Would you extract the whole listing below and retype it exactly?

----- Given data -----

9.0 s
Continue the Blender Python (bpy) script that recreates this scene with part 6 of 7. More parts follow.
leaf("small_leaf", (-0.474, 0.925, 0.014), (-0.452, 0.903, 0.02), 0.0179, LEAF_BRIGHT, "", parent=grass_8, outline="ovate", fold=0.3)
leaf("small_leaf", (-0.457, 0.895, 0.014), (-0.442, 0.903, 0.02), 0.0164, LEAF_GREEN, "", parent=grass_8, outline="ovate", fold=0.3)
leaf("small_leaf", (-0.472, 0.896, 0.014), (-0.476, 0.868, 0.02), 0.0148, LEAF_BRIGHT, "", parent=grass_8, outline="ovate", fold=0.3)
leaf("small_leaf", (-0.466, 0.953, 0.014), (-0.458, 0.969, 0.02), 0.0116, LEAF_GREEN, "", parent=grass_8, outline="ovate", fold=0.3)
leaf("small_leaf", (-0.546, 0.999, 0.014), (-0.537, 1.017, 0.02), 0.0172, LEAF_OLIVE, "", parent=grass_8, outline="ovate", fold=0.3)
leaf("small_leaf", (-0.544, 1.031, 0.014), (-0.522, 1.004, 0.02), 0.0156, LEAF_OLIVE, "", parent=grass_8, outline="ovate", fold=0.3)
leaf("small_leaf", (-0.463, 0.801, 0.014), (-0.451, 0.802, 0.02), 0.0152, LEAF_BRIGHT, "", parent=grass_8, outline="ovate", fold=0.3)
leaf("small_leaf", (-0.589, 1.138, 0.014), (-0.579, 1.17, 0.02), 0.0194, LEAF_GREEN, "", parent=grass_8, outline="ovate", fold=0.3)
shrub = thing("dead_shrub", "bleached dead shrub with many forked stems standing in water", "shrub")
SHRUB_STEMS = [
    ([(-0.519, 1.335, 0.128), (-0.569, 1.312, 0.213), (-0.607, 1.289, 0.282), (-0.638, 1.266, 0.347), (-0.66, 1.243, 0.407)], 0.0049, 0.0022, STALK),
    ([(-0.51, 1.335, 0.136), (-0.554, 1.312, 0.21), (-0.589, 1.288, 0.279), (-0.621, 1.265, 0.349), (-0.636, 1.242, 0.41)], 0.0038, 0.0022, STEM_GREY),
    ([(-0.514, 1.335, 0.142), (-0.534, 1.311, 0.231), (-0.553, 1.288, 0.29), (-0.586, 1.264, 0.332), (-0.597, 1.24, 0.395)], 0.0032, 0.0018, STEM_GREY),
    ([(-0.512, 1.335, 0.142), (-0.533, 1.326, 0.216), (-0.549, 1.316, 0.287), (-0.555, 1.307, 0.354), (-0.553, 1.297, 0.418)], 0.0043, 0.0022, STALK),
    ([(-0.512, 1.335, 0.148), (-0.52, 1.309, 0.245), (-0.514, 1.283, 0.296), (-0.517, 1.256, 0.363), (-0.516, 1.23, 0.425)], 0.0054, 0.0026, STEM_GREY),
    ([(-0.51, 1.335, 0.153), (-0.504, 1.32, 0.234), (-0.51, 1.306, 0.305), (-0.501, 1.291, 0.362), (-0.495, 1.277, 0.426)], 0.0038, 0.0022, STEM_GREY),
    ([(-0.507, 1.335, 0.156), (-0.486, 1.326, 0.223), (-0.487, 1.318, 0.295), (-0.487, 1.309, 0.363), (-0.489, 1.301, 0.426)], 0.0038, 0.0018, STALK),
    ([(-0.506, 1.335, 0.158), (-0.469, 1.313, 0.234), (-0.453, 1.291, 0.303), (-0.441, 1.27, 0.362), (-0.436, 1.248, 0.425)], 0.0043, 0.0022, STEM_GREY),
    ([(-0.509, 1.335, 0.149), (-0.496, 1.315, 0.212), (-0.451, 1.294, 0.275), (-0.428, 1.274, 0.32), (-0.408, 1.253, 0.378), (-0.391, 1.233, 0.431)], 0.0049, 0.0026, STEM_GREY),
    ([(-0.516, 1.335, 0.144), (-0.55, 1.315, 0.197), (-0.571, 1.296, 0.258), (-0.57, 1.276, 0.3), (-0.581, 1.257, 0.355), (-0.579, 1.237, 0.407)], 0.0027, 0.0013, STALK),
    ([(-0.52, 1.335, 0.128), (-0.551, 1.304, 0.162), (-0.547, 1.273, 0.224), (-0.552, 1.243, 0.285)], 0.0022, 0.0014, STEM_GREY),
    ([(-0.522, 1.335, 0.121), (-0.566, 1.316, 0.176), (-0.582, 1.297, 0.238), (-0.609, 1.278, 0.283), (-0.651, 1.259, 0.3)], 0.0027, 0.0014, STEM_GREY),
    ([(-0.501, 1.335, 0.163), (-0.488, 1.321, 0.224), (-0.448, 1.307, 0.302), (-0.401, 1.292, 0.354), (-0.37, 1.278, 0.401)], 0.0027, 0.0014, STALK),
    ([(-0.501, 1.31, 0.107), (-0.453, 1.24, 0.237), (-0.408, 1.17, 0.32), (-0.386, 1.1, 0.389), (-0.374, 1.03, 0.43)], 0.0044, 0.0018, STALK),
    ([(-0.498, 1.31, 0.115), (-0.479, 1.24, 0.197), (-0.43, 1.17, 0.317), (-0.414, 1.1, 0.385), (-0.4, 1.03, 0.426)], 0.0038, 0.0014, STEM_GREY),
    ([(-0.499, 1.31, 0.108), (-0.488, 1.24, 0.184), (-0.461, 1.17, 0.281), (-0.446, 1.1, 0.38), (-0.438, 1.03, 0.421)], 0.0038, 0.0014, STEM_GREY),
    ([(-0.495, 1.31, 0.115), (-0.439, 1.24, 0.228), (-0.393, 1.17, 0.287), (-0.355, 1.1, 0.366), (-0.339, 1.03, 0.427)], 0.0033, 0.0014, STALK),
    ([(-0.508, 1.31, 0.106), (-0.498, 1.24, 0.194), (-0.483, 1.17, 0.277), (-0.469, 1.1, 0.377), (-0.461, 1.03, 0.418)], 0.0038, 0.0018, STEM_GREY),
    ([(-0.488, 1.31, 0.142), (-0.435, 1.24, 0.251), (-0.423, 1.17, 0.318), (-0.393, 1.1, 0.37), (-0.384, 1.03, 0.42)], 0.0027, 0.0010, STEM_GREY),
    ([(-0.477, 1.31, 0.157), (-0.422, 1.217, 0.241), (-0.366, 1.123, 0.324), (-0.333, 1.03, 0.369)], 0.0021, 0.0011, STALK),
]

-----

■ Exercise result ■
9.0 s
Continue the Blender Python (bpy) script that recreates this scene with part 6 of 7. More parts follow.
leaf("small_leaf", (-0.474, 0.925, 0.014), (-0.452, 0.903, 0.02), 0.0179, LEAF_BRIGHT, "", parent=grass_8, outline="ovate", fold=0.3)
leaf("small_leaf", (-0.457, 0.895, 0.014), (-0.442, 0.903, 0.02), 0.0164, LEAF_GREEN, "", parent=grass_8, outline="ovate", fold=0.3)
leaf("small_leaf", (-0.472, 0.896, 0.014), (-0.476, 0.868, 0.02), 0.0148, LEAF_BRIGHT, "", parent=grass_8, outline="ovate", fold=0.3)
leaf("small_leaf", (-0.466, 0.953, 0.014), (-0.458, 0.969, 0.02), 0.0116, LEAF_GREEN, "", parent=grass_8, outline="ovate", fold=0.3)
leaf("small_leaf", (-0.546, 0.999, 0.014), (-0.537, 1.017, 0.02), 0.0172, LEAF_OLIVE, "", parent=grass_8, outline="ovate", fold=0.3)
leaf("small_leaf", (-0.544, 1.031, 0.014), (-0.522, 1.004, 0.02), 0.0156, LEAF_OLIVE, "", parent=grass_8, outline="ovate", fold=0.3)
leaf("small_leaf", (-0.463, 0.801, 0.014), (-0.451, 0.802, 0.02), 0.0152, LEAF_BRIGHT, "", parent=grass_8, outline="ovate", fold=0.3)
leaf("small_leaf", (-0.589, 1.138, 0.014), (-0.579, 1.17, 0.02), 0.0194, LEAF_GREEN, "", parent=grass_8, outline="ovate", fold=0.3)
shrub = thing("dead_shrub", "bleached dead shrub with many forked stems standing in water", "shrub")
SHRUB_STEMS = [
    ([(-0.519, 1.335, 0.128), (-0.569, 1.312, 0.213), (-0.607, 1.289, 0.282), (-0.638, 1.266, 0.347), (-0.66, 1.243, 0.407)], 0.0049, 0.0022, STALK),
    ([(-0.51, 1.335, 0.136), (-0.554, 1.312, 0.21), (-0.589, 1.288, 0.279), (-0.621, 1.265, 0.349), (-0.636, 1.242, 0.41)], 0.0038, 0.0022, STEM_GREY),
    ([(-0.514, 1.335, 0.142), (-0.534, 1.311, 0.231), (-0.553, 1.288, 0.29), (-0.586, 1.264, 0.332), (-0.597, 1.24, 0.395)], 0.0032, 0.0018, STEM_GREY),
    ([(-0.512, 1.335, 0.142), (-0.533, 1.326, 0.216), (-0.549, 1.316, 0.287), (-0.555, 1.307, 0.354), (-0.553, 1.297, 0.418)], 0.0043, 0.0022, STALK),
    ([(-0.512, 1.335, 0.148), (-0.52, 1.309, 0.245), (-0.514, 1.283, 0.296), (-0.517, 1.256, 0.363), (-0.516, 1.23, 0.425)], 0.0054, 0.0026, STEM_GREY),
    ([(-0.51, 1.335, 0.153), (-0.504, 1.32, 0.234), (-0.51, 1.306, 0.305), (-0.501, 1.291, 0.362), (-0.495, 1.277, 0.426)], 0.0038, 0.0022, STEM_GREY),
    ([(-0.507, 1.335, 0.156), (-0.486, 1.326, 0.223), (-0.487, 1.318, 0.295), (-0.487, 1.309, 0.363), (-0.489, 1.301, 0.426)], 0.0038, 0.0018, STALK),
    ([(-0.506, 1.335, 0.158), (-0.469, 1.313, 0.234), (-0.453, 1.291, 0.303), (-0.441, 1.27, 0.362), (-0.436, 1.248, 0.425)], 0.0043, 0.0022, STEM_GREY),
    ([(-0.509, 1.335, 0.149), (-0.496, 1.315, 0.212), (-0.451, 1.294, 0.275), (-0.428, 1.274, 0.32), (-0.408, 1.253, 0.378), (-0.391, 1.233, 0.431)], 0.0049, 0.0026, STEM_GREY),
    ([(-0.516, 1.335, 0.144), (-0.55, 1.315, 0.197), (-0.571, 1.296, 0.258), (-0.57, 1.276, 0.3), (-0.581, 1.257, 0.355), (-0.579, 1.237, 0.407)], 0.0027, 0.0013, STALK),
    ([(-0.52, 1.335, 0.128), (-0.551, 1.304, 0.162), (-0.547, 1.273, 0.224), (-0.552, 1.243, 0.285)], 0.0022, 0.0014, STEM_GREY),
    ([(-0.522, 1.335, 0.121), (-0.566, 1.316, 0.176), (-0.582, 1.297, 0.238), (-0.609, 1.278, 0.283), (-0.651, 1.259, 0.3)], 0.0027, 0.0014, STEM_GREY),
    ([(-0.501, 1.335, 0.163), (-0.488, 1.321, 0.224), (-0.448, 1.307, 0.302), (-0.401, 1.292, 0.354), (-0.37, 1.278, 0.401)], 0.0027, 0.0014, STALK),
    ([(-0.501, 1.31, 0.107), (-0.453, 1.24, 0.237), (-0.408, 1.17, 0.32), (-0.386, 1.1, 0.389), (-0.374, 1.03, 0.43)], 0.0044, 0.0018, STALK),
    ([(-0.498, 1.31, 0.115), (-0.479, 1.24, 0.197), (-0.43, 1.17, 0.317), (-0.414, 1.1, 0.385), (-0.4, 1.03, 0.426)], 0.0038, 0.0014, STEM_GREY),
    ([(-0.499, 1.31, 0.108), (-0.488, 1.24, 0.184), (-0.461, 1.17, 0.281), (-0.446, 1.1, 0.38), (-0.438, 1.03, 0.421)], 0.0038, 0.0014, STEM_GREY),
    ([(-0.495, 1.31, 0.115), (-0.439, 1.24, 0.228), (-0.393, 1.17, 0.287), (-0.355, 1.1, 0.366), (-0.339, 1.03, 0.427)], 0.0033, 0.0014, STALK),
    ([(-0.508, 1.31, 0.106), (-0.498, 1.24, 0.194), (-0.483, 1.17, 0.277), (-0.469, 1.1, 0.377), (-0.461, 1.03, 0.418)], 0.0038, 0.0018, STEM_GREY),
    ([(-0.488, 1.31, 0.142), (-0.435, 1.24, 0.251), (-0.423, 1.17, 0.318), (-0.393, 1.1, 0.37), (-0.384, 1.03, 0.42)], 0.0027, 0.0010, STEM_GREY),
    ([(-0.477, 1.31, 0.157), (-0.422, 1.217, 0.241), (-0.366, 1.123, 0.324), (-0.333, 1.03, 0.369)], 0.0021, 0.0011, STALK),
]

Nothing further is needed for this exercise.